Although the major long-term boost that’s on the way from Mexico’s oil industry following the implementation of historic reforms this summer is most likely going to come from new deepwater fields in the Gulf, it could be up to 10 years before companies actually start pumping in the newly charted areas, which means the immediate spike in production will come from existing onshore fields in the same region.

“A boom is coming,” Joel Vazquez, head of Mexican-Canadian drilling company DCM told the Wall Street Journal. “Not a week goes by without an oil company contacting us asking about making a joint venture or saying they’re interested in investing here.”

Under the new law, state-run oil company Petroleos Mexicanos  (Pemex) is busy turning its previous fee-based service contracts into more profitable deals that permit the sharing of oil production. This, in turn, is spurring a landslide of new investments and will significantly increase drilling over the next five years.

What’s Next

The Mexican government is expected to unveil terms on the first wave of auctions this month for oil-exploration blocks under the new energy law, with bidding set to begin in early 2015. Heavy interest is expected from both large and small oil companies, which will vie for rights to the 169 blocks that are up currently for grabs.

The installment of new technologies, including horizontal drilling and hydraulic fracturing, will be required In order to boost oil recovery in existing fields.
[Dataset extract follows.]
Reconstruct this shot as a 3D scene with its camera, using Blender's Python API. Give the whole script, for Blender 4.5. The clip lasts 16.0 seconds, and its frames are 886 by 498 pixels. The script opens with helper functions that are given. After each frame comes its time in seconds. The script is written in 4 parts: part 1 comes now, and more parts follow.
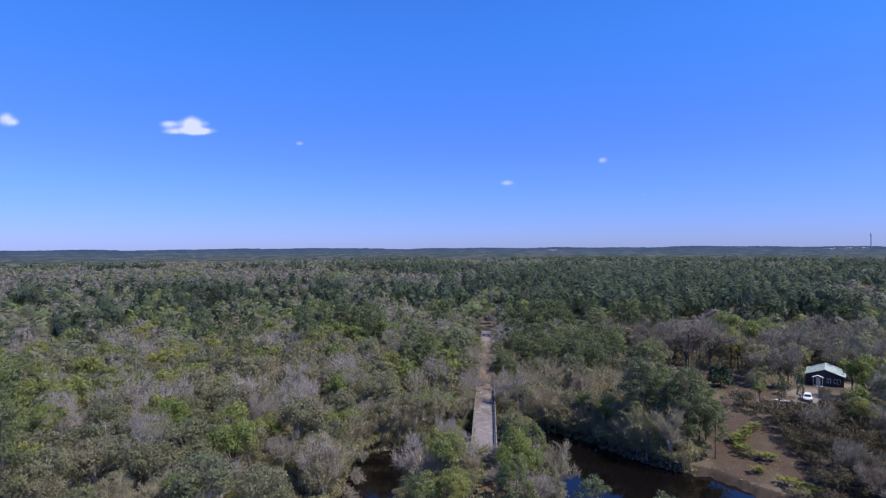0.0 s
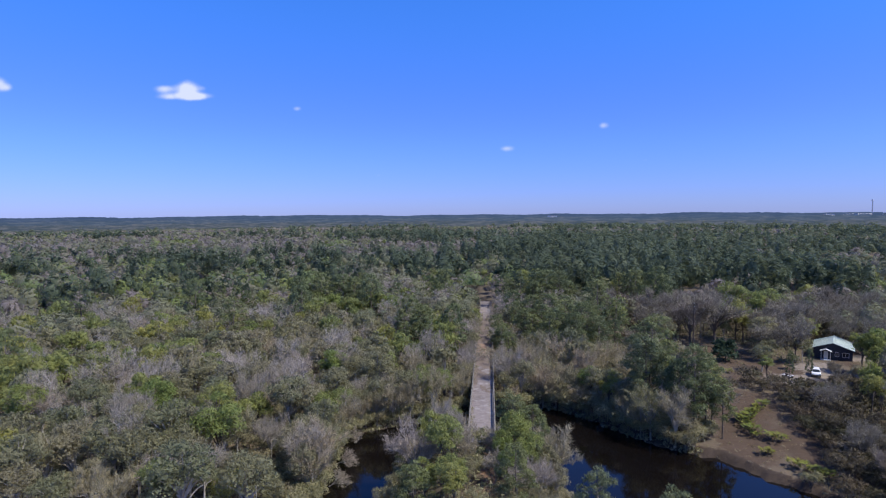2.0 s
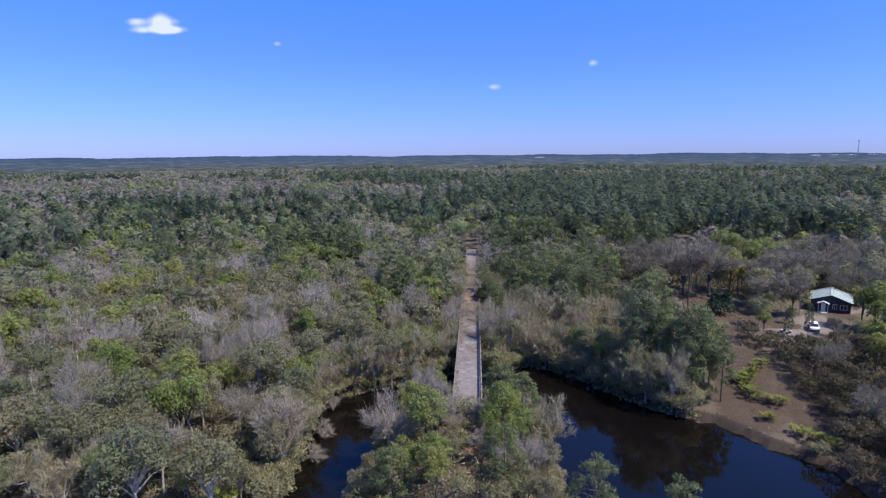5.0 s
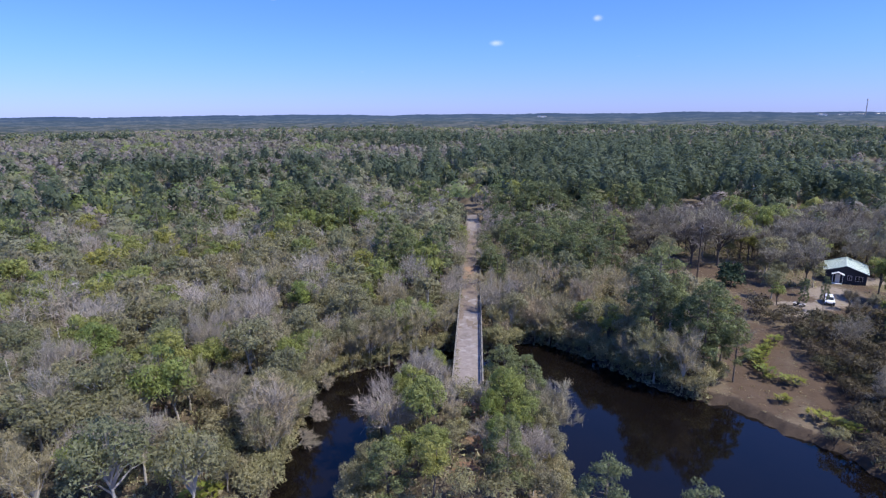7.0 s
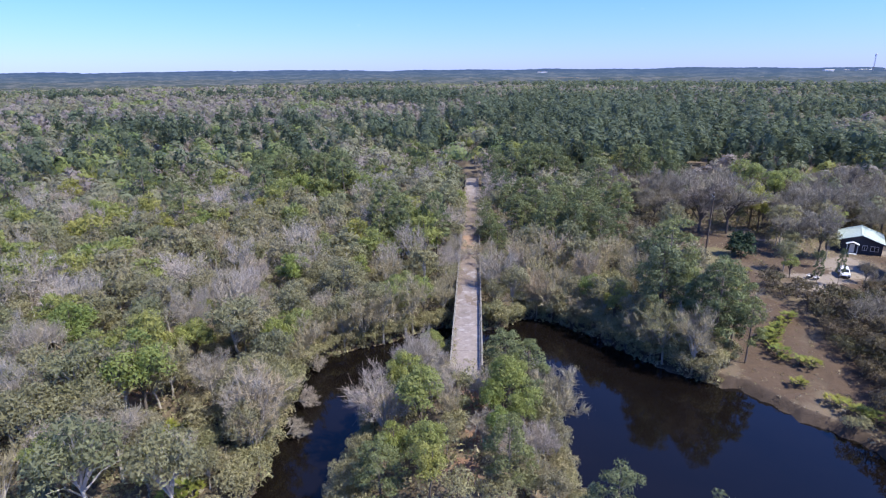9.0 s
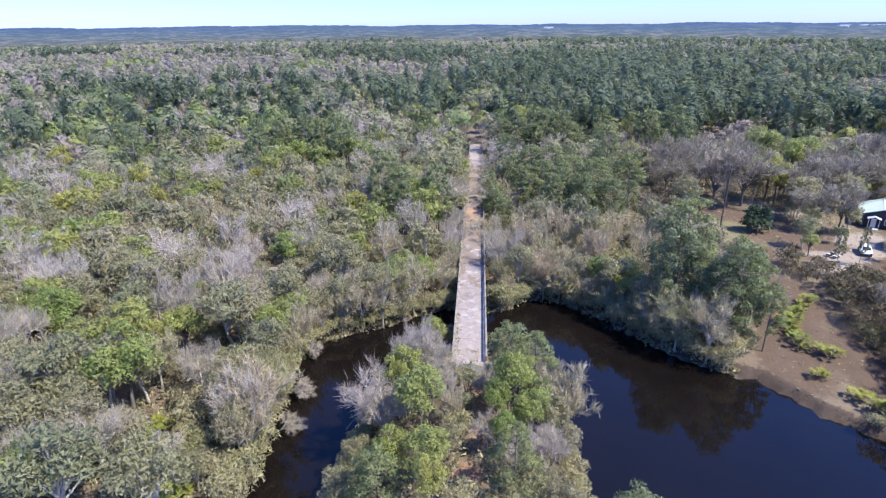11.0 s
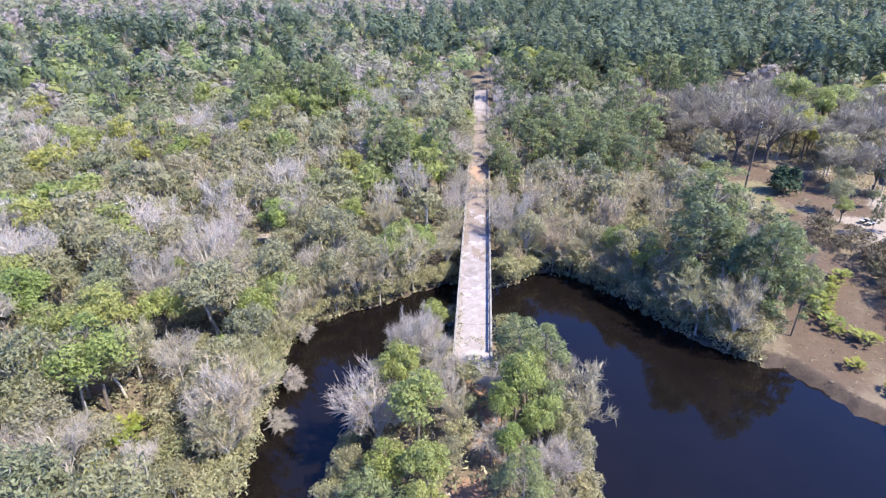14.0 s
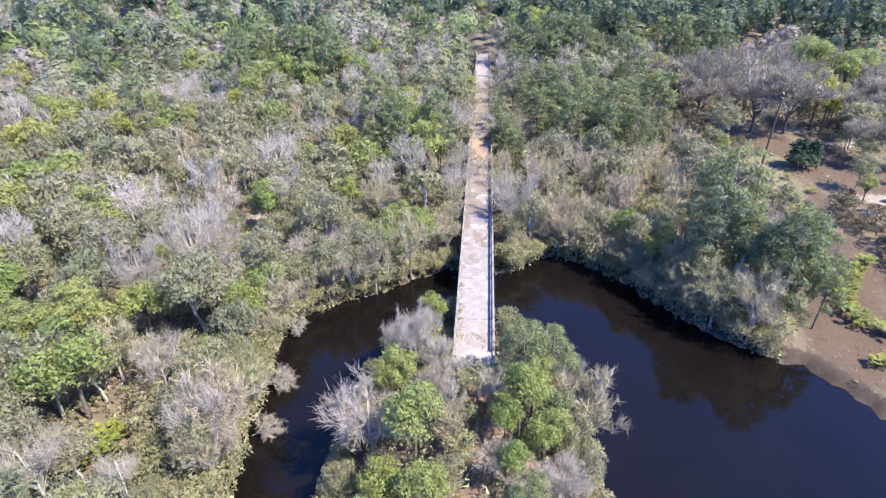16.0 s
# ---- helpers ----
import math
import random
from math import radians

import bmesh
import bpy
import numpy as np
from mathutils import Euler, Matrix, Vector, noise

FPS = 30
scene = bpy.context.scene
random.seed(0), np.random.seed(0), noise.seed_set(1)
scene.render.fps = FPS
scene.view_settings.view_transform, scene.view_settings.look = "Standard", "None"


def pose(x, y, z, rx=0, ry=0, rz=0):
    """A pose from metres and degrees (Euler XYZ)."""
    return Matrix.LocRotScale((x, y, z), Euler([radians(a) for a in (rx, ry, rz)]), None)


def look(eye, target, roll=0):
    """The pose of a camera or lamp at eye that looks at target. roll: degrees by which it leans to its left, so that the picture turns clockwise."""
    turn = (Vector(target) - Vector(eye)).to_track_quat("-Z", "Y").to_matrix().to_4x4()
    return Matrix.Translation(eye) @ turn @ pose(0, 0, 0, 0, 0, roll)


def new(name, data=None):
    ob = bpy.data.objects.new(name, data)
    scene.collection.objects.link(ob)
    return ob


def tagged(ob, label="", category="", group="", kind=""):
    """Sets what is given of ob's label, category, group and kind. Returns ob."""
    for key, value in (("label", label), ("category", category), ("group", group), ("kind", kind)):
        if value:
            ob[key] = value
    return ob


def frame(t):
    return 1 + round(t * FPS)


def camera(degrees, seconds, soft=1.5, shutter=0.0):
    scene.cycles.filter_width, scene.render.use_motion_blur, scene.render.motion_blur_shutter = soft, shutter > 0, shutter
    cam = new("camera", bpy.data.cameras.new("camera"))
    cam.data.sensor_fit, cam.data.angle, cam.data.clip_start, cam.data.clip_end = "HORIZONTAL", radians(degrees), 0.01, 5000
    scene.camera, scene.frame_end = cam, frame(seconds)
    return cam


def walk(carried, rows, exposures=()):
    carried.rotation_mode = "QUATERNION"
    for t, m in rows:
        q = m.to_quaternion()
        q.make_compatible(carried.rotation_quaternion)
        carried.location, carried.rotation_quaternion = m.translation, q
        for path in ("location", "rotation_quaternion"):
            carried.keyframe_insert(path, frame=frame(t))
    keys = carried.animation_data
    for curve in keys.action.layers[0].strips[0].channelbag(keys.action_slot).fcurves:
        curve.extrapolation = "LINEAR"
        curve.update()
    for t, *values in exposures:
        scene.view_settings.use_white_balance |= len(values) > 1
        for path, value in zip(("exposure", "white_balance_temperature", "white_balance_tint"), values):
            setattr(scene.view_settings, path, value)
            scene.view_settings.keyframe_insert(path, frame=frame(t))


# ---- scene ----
cam = camera(75.7, 16.0, soft=1.18)
PATH = [
    (0, (1.085, -99.988, 36.051), (-6.965, -0.338, 35.651), -0.3),
    (0.5, (1.089, -98.538, 36.218), (-7.811, 1.062, 34.768), -0.3),
    (1, (1.122, -96.989, 36.455), (-8.328, 2.511, 33.605), -0.3),
    (1.5, (1.175, -95.379, 36.739), (-7.625, 4.121, 32.239), -0.4),
    (2, (1.270, -93.782, 36.998), (-6.730, 5.718, 30.748), -0.4),
    (2.5, (1.325, -92.225, 37.249), (-5.875, 7.225, 29.349), -0.3),
    (3, (1.301, -90.638, 37.478), (-5.199, 8.712, 27.928), -0.4),
    (3.5, (1.296, -88.971, 37.662), (-4.704, 10.179, 26.412), -0.4),
    (4, (1.275, -87.278, 37.828), (-4.375, 11.722, 24.878), -0.4),
    (6.5, (1.053, -79.436, 39.112), (-4.647, 18.014, 17.412), -0.4),
    (7, (1.056, -77.776, 39.289), (-4.644, 19.324, 15.989), -0.4),
    (7.5, (1.053, -76.079, 39.493), (-4.597, 20.521, 14.393), -0.4),
    (8, (1.025, -74.434, 39.718), (-4.525, 21.716, 12.768), -0.4),
    (8.5, (0.973, -72.764, 39.954), (-4.477, 22.886, 11.304), -0.4),
    (9, (0.909, -71.182, 40.165), (-4.491, 23.968, 9.865), -0.4),
    (11.5, (0.639, -63.667, 41.936), (-5.311, 28.433, 3.436), -0.4),
    (12, (0.573, -62.122, 42.152), (-5.427, 29.328, 2.102), -0.4),
    (12.5, (0.521, -60.582, 42.379), (-5.529, 30.118, 0.729), -0.5),
    (13, (0.532, -59.057, 42.620), (-5.618, 30.893, -0.680), -0.5),
    (13.5, (0.537, -57.523, 42.867), (-5.713, 31.627, -2.033), -0.5),
    (14, (0.532, -55.933, 43.110), (-5.818, 32.417, -3.390), -0.6),
    (14.5, (0.560, -54.306, 43.337), (-5.790, 33.194, -4.713), -0.6),
    (15, (0.524, -52.748, 43.538), (-5.826, 33.902, -6.012), -0.7),
    (15.5, (0.469, -51.194, 43.701), (-5.981, 34.606, -7.249), -0.9),
    (16, (0.445, -49.691, 43.800), (-6.055, 35.259, -8.600), -0.9),
]
walk(cam, [(t, look(eye, target, roll)) for t, eye, target, roll in PATH],
     exposures=[(0, 0.10), (2, 0.11), (4, 0.20), (6.5, 0.40), (9, 0.82), (11.5, 1.36), (13, 1.57), (16, 1.65)])

# ---- world, sun ----
SUN_AZ, SUN_EL = 112, 54          # degrees clockwise from +y, degrees up
world = bpy.data.worlds.new("world")
scene.world = world
world.use_nodes = True
wt = world.node_tree


def wmath(op, a, b=None, c=None):
    n = wt.nodes.new("ShaderNodeMath")
    n.operation = op
    for k, v in enumerate((a, b, c)):
        if v is None:
            continue
        if isinstance(v, (int, float)):
            n.inputs[k].default_value = v
        else:
            wt.links.new(v, n.inputs[k])
    return n.outputs[0]


sky = wt.nodes.new("ShaderNodeTexSky")
sky.sky_type = "NISHITA"
sky.sun_disc = False
sky.sun_elevation = radians(SUN_EL)
sky.sun_rotation = radians(SUN_AZ)
sky.altitude = 0
sky.air_density = 1.0
sky.dust_density = 0.15
sky.ozone_density = 4.0
tint = wt.nodes.new("ShaderNodeMix")
tint.data_type, tint.blend_type = "RGBA", "MULTIPLY"
tint.inputs["Factor"].default_value = 1.0
wt.links.new(sky.outputs[0], tint.inputs["A"])
coords = wt.nodes.new("ShaderNodeTexCoord")
split = wt.nodes.new("ShaderNodeSeparateXYZ")
wt.links.new(coords.outputs["Generated"], split.inputs[0])
grade = wt.nodes.new("ShaderNodeValToRGB")   # hazy lavender low down, deep blue above
grade.color_ramp.interpolation = "EASE"
grade.color_ramp.elements[0].color = (0.236, 0.308, 0.765, 1)
grade.color_ramp.elements[1].position = 0.38
grade.color_ramp.elements[1].color = (0.198, 0.485, 1.03, 1)
low_sky = grade.color_ramp.elements.new(0.13)
low_sky.color = (0.234, 0.350, 0.832, 1)
zenith = grade.color_ramp.elements.new(0.96)
zenith.color = (0.44, 0.52, 0.82, 1)
wt.links.new(split.outputs[2], grade.inputs[0])
wt.links.new(grade.outputs[0], tint.inputs["B"])
ahead = wmath("MAXIMUM", split.outputs[1], 0.02)
cu, cv = wmath("DIVIDE", split.outputs[0], ahead), wmath("DIVIDE", split.outputs[2], ahead)
fluff = wt.nodes.new("ShaderNodeTexNoise")
fluff.inputs["Scale"].default_value, fluff.inputs["Detail"].default_value = 38, 5
wt.links.new(coords.outputs["Generated"], fluff.inputs["Vector"])
CLOUDS = [  # across, up, half width, half height, density
    (-0.5390, 0.2250, 0.019, 0.0140, 1.5), (-0.5840, 0.2270, 0.022, 0.0070, 0.85), (-0.5120, 0.2120, 0.018, 0.0060, 0.8), (-0.5120, 0.2260, 0.012, 0.0050, 0.45),
    (-0.5500, 0.2135, 0.042, 0.0060, 1.2), (-0.8995, 0.2425, 0.017, 0.012, 1.3), (-0.8830, 0.2370, 0.012, 0.007, 0.7), (-0.3382, 0.1869, 0.0085, 0.005, 0.6),
    (0.0325, 0.1107, 0.014, 0.006, 0.8), (0.1959, 0.1472, 0.0105, 0.006, 0.75), (0.2649, 0.0880, 0.0075, 0.0044, 0.35),
    (-0.1931, 0.0678, 0.0065, 0.0044, 0.3)]
total = 0.0
for a, b, wa, wb, dens in CLOUDS:
    da = wmath("DIVIDE", wmath("SUBTRACT", cu, a), wa)
    db = wmath("DIVIDE", wmath("SUBTRACT", cv, b), wb)
    rr = wmath("ADD", wmath("MULTIPLY", da, da), wmath("MULTIPLY", db, db))
    total = wmath("MULTIPLY_ADD", wmath("EXPONENT", wmath("MULTIPLY", rr, -1.0)), dens, total)
puff = wmath("MULTIPLY", total, wmath("MULTIPLY_ADD", fluff.outputs["Fac"], 1.6, 0.1))
cover = wt.nodes.new("ShaderNodeMapRange")
cover.interpolation_type = "SMOOTHSTEP"
cover.inputs["From Min"].default_value, cover.inputs["From Max"].default_value = 0.16, 1.15
cover.inputs["To Max"].default_value = 0.8
wt.links.new(puff, cover.inputs["Value"])
cloud_mix = wt.nodes.new("ShaderNodeMix")
cloud_mix.data_type = "RGBA"
cloud_mix.inputs["B"].default_value = (3.8, 4.0, 5.1, 1)
wt.links.new(cover.outputs[0], cloud_mix.inputs["Factor"])
wt.links.new(tint.outputs["Result"], cloud_mix.inputs["A"])
wt.links.new(cloud_mix.outputs["Result"], wt.nodes["Background"].inputs[0])
wt.nodes["Background"].inputs[1].default_value = 0.207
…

Large energy companies like BP and Royal Dutch Shell are expected to focus mainly on the as-yet-untapped deepwater fields, while smaller companies are expected to go for the existing mature fields, which hold little interest for Pemex, which does not have the expertise to boost output.

“We know there is a lot of potential here, but for Pemex, the enhanced recovery from wells wasn’t economically viable,” shared Deputy Energy Minister Lourdes Megar in an interview with the Wall Street Journal. “Mature fields, along with shallow gulf waters and onshore fields in southeastern Tabasco state, are expected to contribute most of Mexico’s expected 500,000 barrels a day in increased output between now and 2018.”

Partnerships Increase Production

Also of note,Chevron and BP announced this year that they had located a “significant oil pay” in the Gulf of Mexico, prompting IG Markets analysts to report that dealers are expecting to experience “significant production growth over the next two years.” On the Mexico side, the search for deepwater oil and natural gas reserves is just beginning, with Mexico’s regulator, the National Hydrocarbons Commission, scheduled to hold the country’s first open auctions for oil and gas fields within one year.

In an Oct. 30 interview with the New York Times,Pemex CEO Emilio Lozoya Austin says his priority of late has been to attract partners who can facilitate production at two new fields. He also confirmed that major corporations like Exxon Mobil,Chevron and Shell, which have experience developing existing deepwater fields on the American side of the gulf, were “clear candidates” for these new ventures.

In addition, Lozoya shared that he is actively seeking partnerships for projects involving other types of deposits, including mature fields and extra-heavy offshore crude. These partnerships would allow Pemex to increase production as it attempts to develop its own updated deepwater strategy. Pemex will not receive any special privileges during the coming auctions and will be required to compete in the bidding process just like any other company, whether operating alone or with partners.

“There’s one thing that will persuade all of us: Money,” stated Vasquez. “You can make a lot of money here.”